Colorado came to play in Game 2. But Boston's pitchers were too much for an offense that really hasn't hit all month. The Rockies' incredible charge to the World Series masked this fact: They came into Thursday batting only .235 in the postseason.
"Tonight we played better, we pitched better. We just didn't get the big hit," Colorado's Garrett Atkins said.
Okajima entered with two on in the sixth and Boston leading 2-1. He retired Atkins on a grounder and struck out Brad Hawpe to squash the threat.
There was more to come. The rookie left-hander from Japan fanned three straight before he was pulled for Papelbon with two outs in the eighth.
"His command was spectacular, and that set up the whole game," Boston manager Terry Francona said of Okajima.
Matt Holliday spun Papelbon off his feet with a shot up the middle for his fourth hit. But the closer got even when he left the NLCS MVP sprawled in the dirt at first base with his first career pickoff.
"They gave me the (sign) from the dugout," Papelbon said. "I kind of just held the ball for a second, got relaxed and did a nice easy pick over there. I don't know if he was going or what."
Papelbon finished up in the ninth, securing Schilling's third victory in four starts this postseason and his second save. He and Okajima have combined for 17 1/3 scoreless innings in October.
"It has to change for us. We have to hit better," Atkins said. "Holliday had a good night, but that was about it."
The Red Sox won their previous four games by a combined score of 43-6 and became the first team in postseason history to put up double-digit run totals in three straight.
But with a bright autumn moon hanging high behind the right-field grandstand, Jimenez seemed to have the Red Sox spooked early on.
A hesitation in his windup, cap tilted slightly to the side, the 23-year-old rookie held Boston hitless for three innings with an array of 96 mph fastballs and sharp sliders. He stayed poised, too, calmly taking time to gather himself behind the mound as Boston's big boppers stepped in.
Jimenez walked two in the third and Ortiz took a shot at Pesky's Pole, barely missing a three-run homer on a drive that curled just foul. Tied up on a tough slider, Ortiz later fanned for the third out.
But the patient Red Sox started to wear down Jimenez, laying off balls and driving his pitch count up. Soon, they broke through.
Lowell walked with one out in the fourth and J.D. Drew singled to right for Boston's first hit. Lowell aggressively turned for third and, with a headfirst slide, beat a long throw from strong-armed Hawpe that was just off line.

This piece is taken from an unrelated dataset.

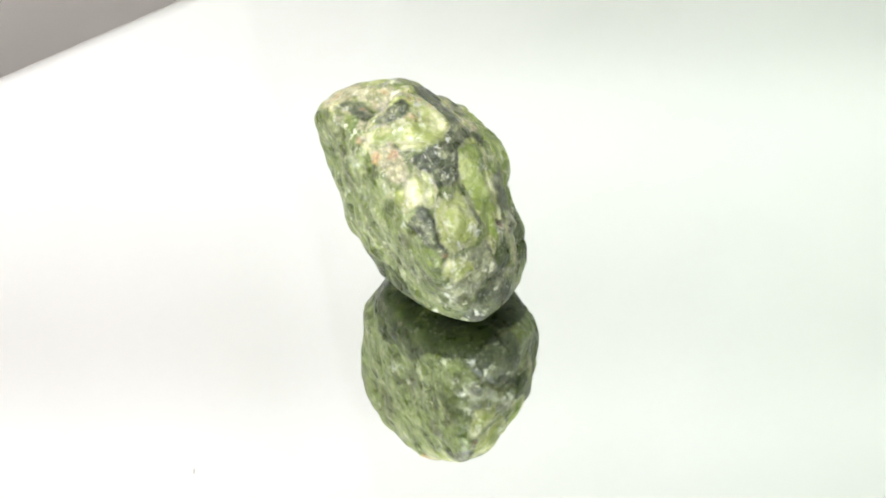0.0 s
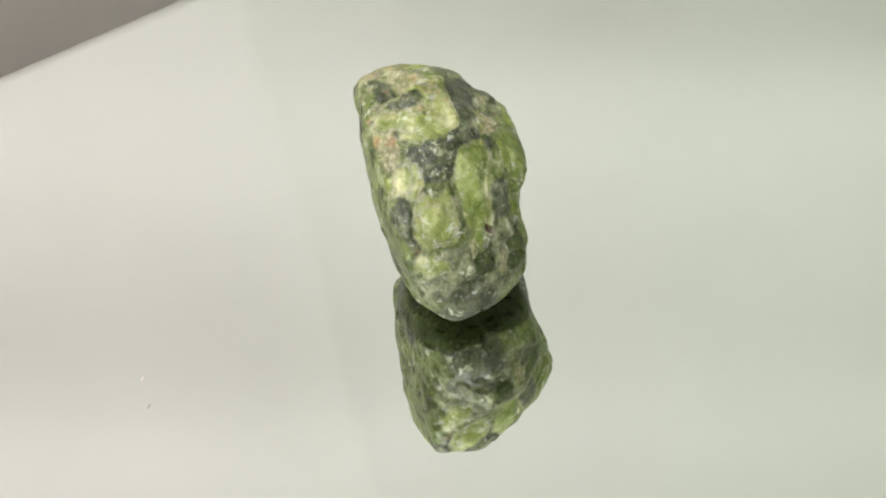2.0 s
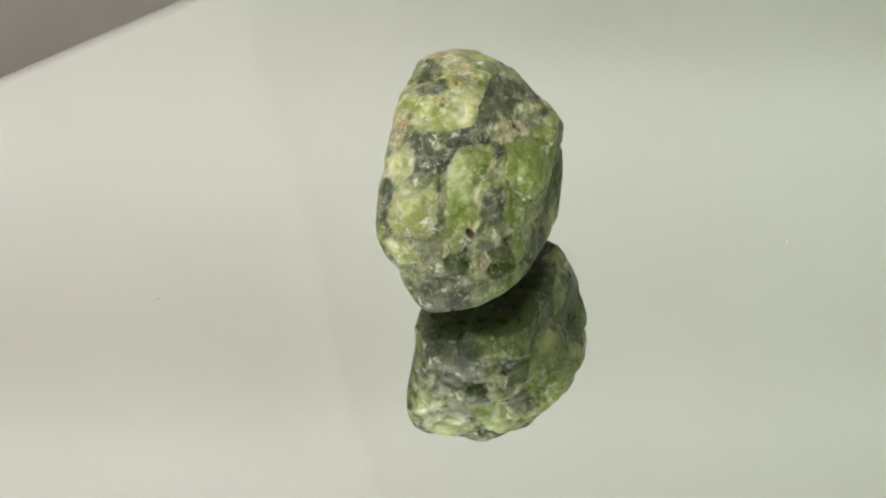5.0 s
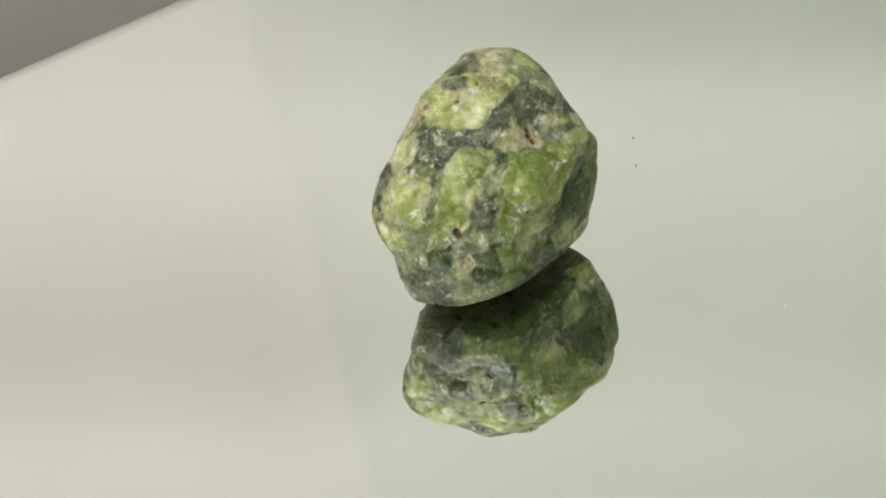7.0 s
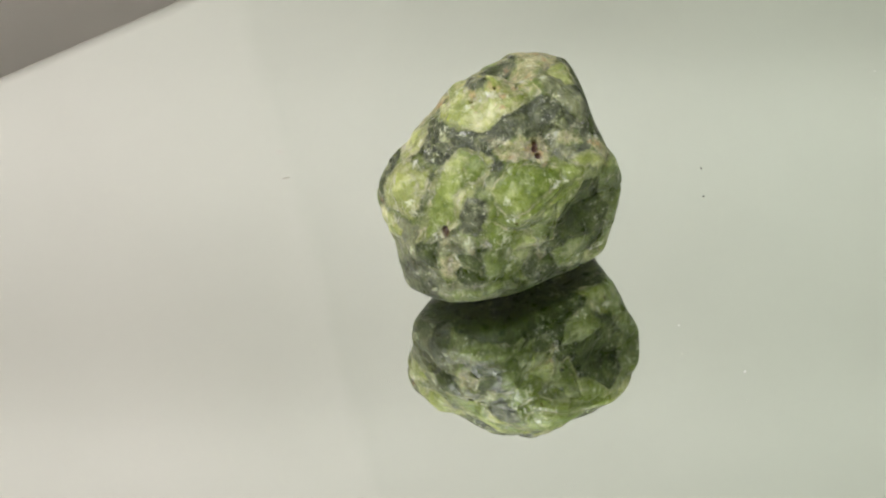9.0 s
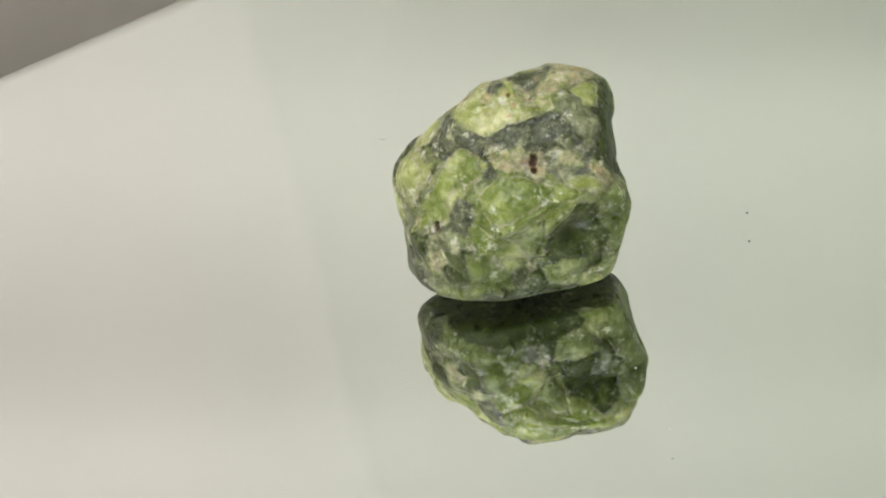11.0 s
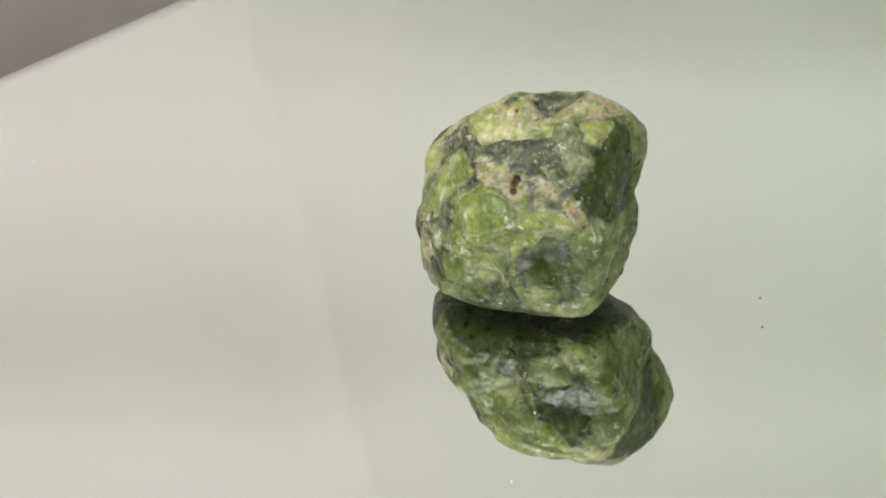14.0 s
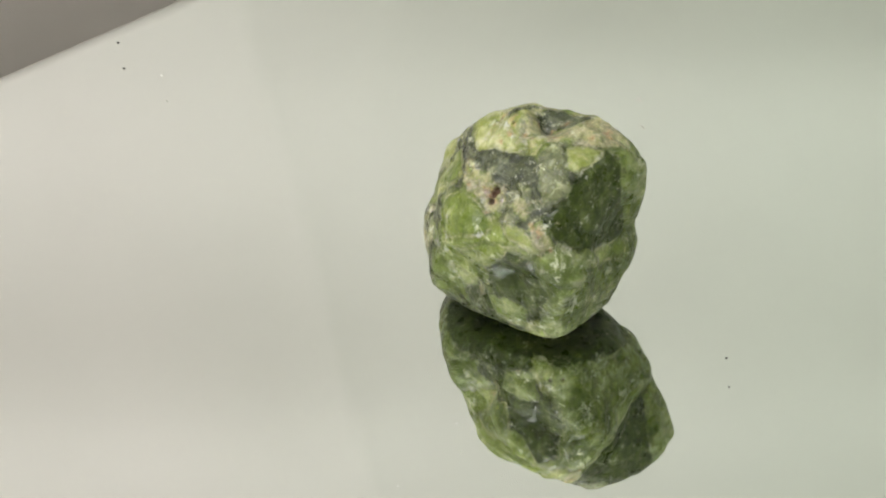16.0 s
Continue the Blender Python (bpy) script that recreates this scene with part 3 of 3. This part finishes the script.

Schilling settled in after allowing a run in the first. Twenty days shy of his 41st birthday, he got an inning-ending double play in the second and struck out two in the third. He put the leadoff batter on in the next two innings, but pitched out of trouble.
The Rockies flashed their speed in the first, one key element that sent them on that incredible surge into the Series.
Schilling hit Willy Taveras on the left hand with a 1-2 pitch. Taveras raced to third when Holliday's single deflected off the glove of a diving Lowell at third.
Todd Helton's RBI groundout put Colorado ahead.
- Matsuzaka left for Denver about 5 p.m. in preparation for Game 3.
- Of the 50 previous teams that took a 2-0 lead in the World Series, 39 went on to win -- including six straight and 12 of the past 13.
- Okajima became the first Japanese-born pitcher to play in a World Series game. He struck out four, including former Japanese star Kaz Matsui.
- Jimenez had a 1.59 ERA in two playoff starts.
- James Taylor, a lifelong Red Sox fan, sang The Star-Spangled Banner.